Robert C. Martin has written a very interesting and compelling piece on the “elitism” that plagued the waterfall movement and certification and how it is coming back in the form of Scrum.
While we certainly hope that this won’t happen for Scrum and Scrum teams, the recent issues plaguing the Scrum Alliance and Scrum in general seem to be taking it’s small toll on the Scrum community at large.
Take a look see and read it for yourself. You may find yourself agreeing or disagreeing with it. Again, we hope that this won’t happen for Scrum.
From the article:
“There were the elite Architects, Designers, and System Analysts who did the real engineering by satisfying the first two phases of the waterfall.

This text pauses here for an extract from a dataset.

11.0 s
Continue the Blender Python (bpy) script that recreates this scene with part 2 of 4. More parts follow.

And then there were the grunts who actually had to make everything work in the final phase. When the project got behind schedule, it was the grunts who worked overtime. When the project failed, it was the grunts who bore the blame.

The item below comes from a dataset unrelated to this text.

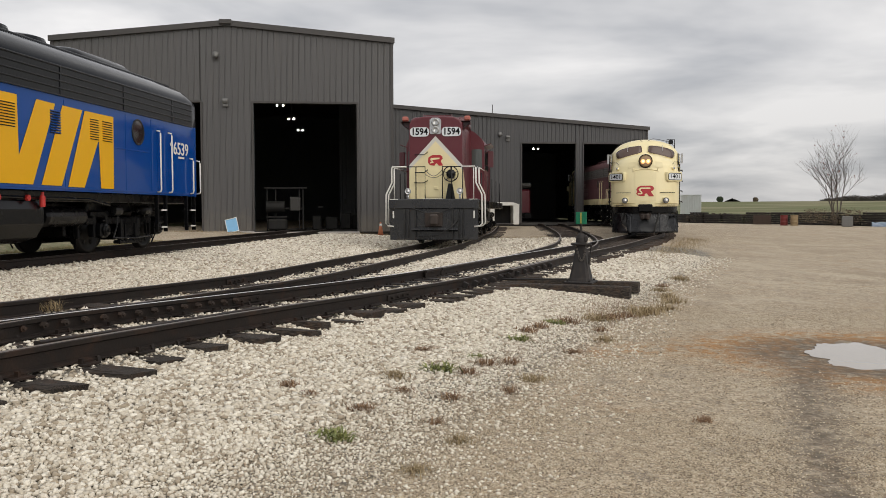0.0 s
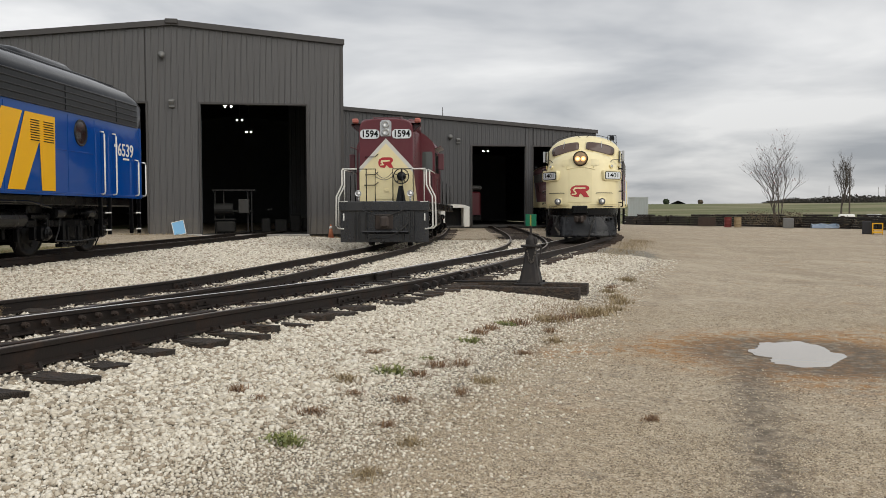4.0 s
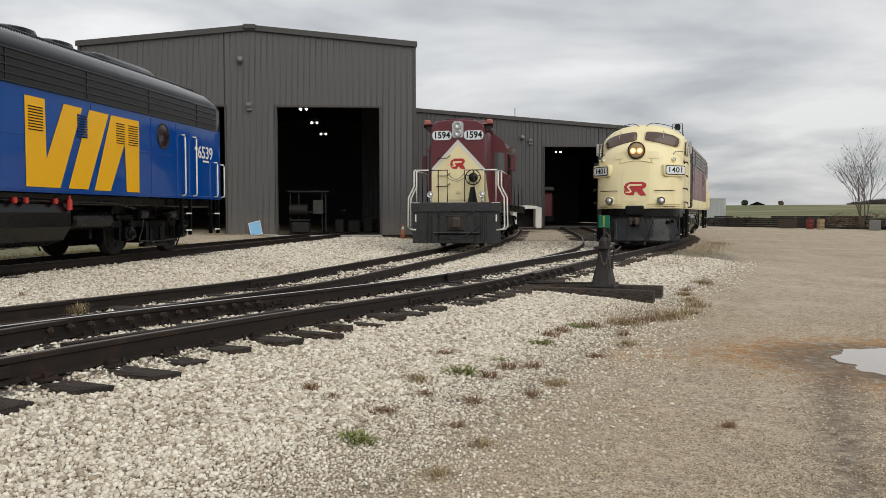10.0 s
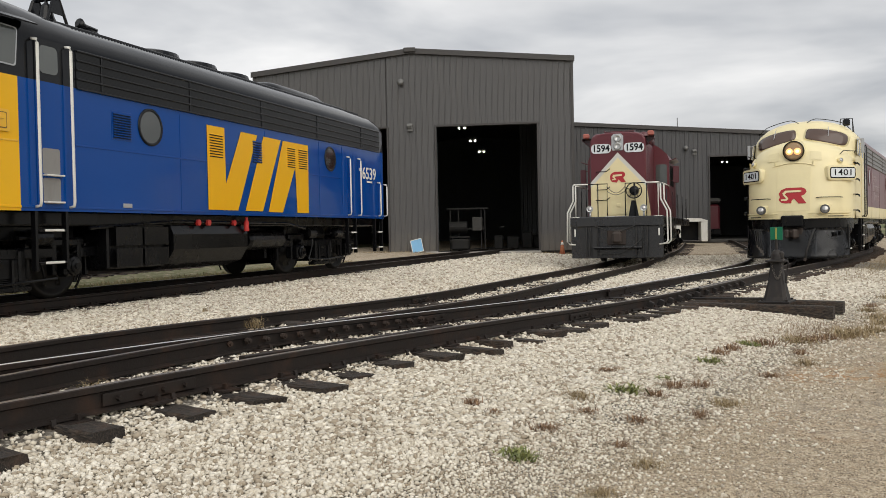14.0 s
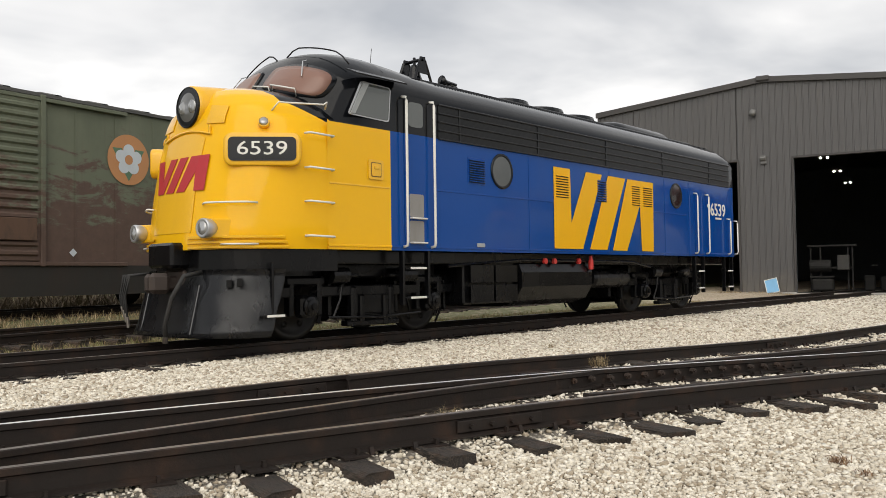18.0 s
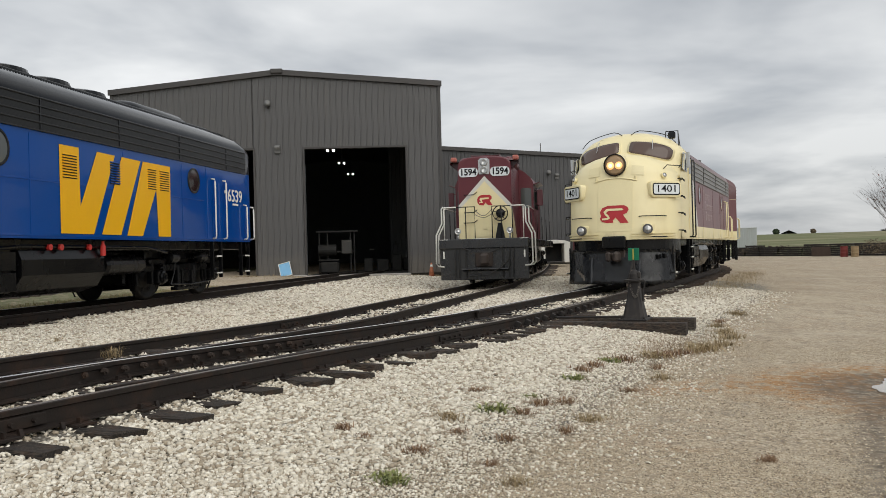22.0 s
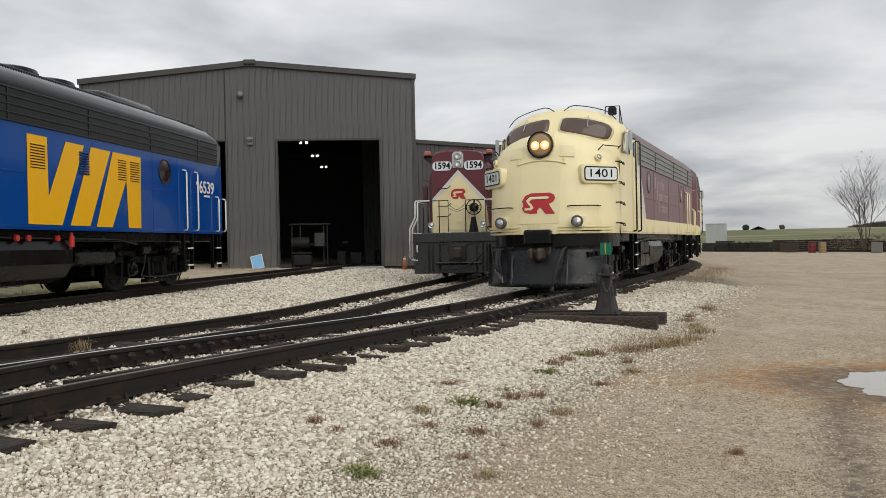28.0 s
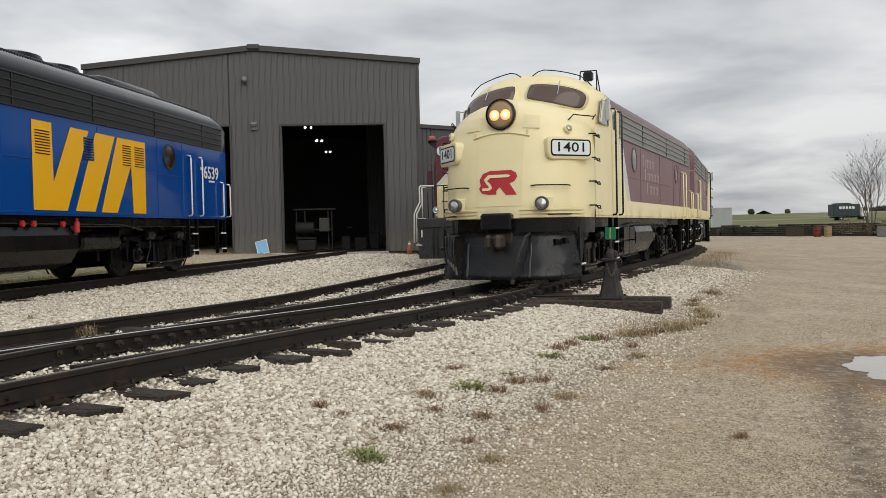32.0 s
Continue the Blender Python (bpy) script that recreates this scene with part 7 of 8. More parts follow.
rng = random.Random(4)
bm = bmesh.new()
spots = []
for k in range(70):
    az = -24.6 - 9.0 * k / 70 + rng.uniform(-0.1, 0.1)
    dist = 380 + rng.uniform(-20, 30)
    x, y = ray_spot(az, dist)
    hgt = 1.3 + 1.6 * math.sin(math.pi * min(1, k / 75.0)) + rng.uniform(-0.6, 0.9)
    if k > 50:
        hgt *= 0.6
    spots.append((x, y, gh(x, y) + hgt * 0.45, 4.5, hgt * 0.6, 130, 0.5))
clumps(bm, spots, rng)
solo("far_woods", bm, M_DARKWOOD, "dark leafless woods along the far field", "woods", kind="stuff")
for az, dist, hh, mt, nm, lab in ((-18.15, 290, 1.5, M_EVERGREEN, "evergreen_bush", "round dark evergreen on the field's horizon"), (-20.3, 300, 1.1, M_SCRUB, "autumn_bush", "small reddish autumn bush on the horizon"),
                                  (-15.2, 300, 1.0, M_SCRUB, "autumn_bush", "small reddish autumn bush on the horizon")):
    x, y = ray_spot(az, dist)
    b = thing(nm, lab, "bush", at_ground(x, y))
    bm = bmesh.new()
    cyl(bm, (0, 0, -0.2), (0, 0, hh * 0.5), 0.3, 8, 0.1)
    part("trunk", bm, M_BARK, b)
    bm = bmesh.new()
    clumps(bm, [(0, 0, hh * 0.52, hh * 0.55, hh * 0.5, 420, 0.55)], rng)
    tagged(part("crown", bm, mt, b), kind="stuff")
x, y = ray_spot(-18.9, 330)
bn = thing("far_farmhouse", "low farm roof behind the field's rise", "house", at_ground(x, y, -19, -2.0))
bm = bmesh.new()
box(bm, (0, 0, 1.1), (5, 5, 2.2), 0.05)
part("wall", bm, M_PALE, bn)
bm = bmesh.new()
prism(bm, [(-2.8, 2.2), (2.8, 2.2), (0, 3.4)], lambda a, b, d: Vector((a, -2.7 + d, b)), 5.4)
bmesh.ops.recalc_face_normals(bm, faces=bm.faces)
part("roof", bm, M_ROOF, bn)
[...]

This was a great deal for the elite Architects, Designers, and Analysts! Who wouldn’t want a job like that? You have the authority to specify everything, and none of the responsibility to actually make it work. You get to command a high-salary, the respect of your peers, and the envy of the masses; and there’s almost no way you can fail. When bad things happen, you can always blame it on the programmers.”
Continuing on about Scrum:
“Who was it who lined up to take the CSM courses? Was it Scrum team members who wanted to help their teams? Was it programmers and testers? Yes, there were certainly some CSMs who came from existing teams. But the vast majority of CSMs have a project management background. In essence they have added CSM to the PMBOK. They have become CSMs so that they have the authority to manage Scrum teams.
This was never the intent.
Indeed, the role of Scrum Master is considered so important, that it requires certification to obtain. If your Scrum team does not have a Certified Scrum Master, then something must be wrong with you.
When a Scrum team succeeds, it is the CSM who steps forward to receive the award (on behalf of the team, of course). But what happens when a Scrum team fails? Is it the CSM who steps forward and falls on his sword? Does the CSM take the lashes and protect the team?”
So what happens when the revolution comes? Martin hopes that it won’t take all of Agile down with it. Unfortunately, many people, when they think of Agile, they immediately think Scrum. They need to understand the difference.
What’s our take on this?
Interesting thoughts around the potential (future) demise of Scrum. Waterfall was a process that needed changing. It would make sense that Scrum needs to be flexible and ‘agile’ and change as well.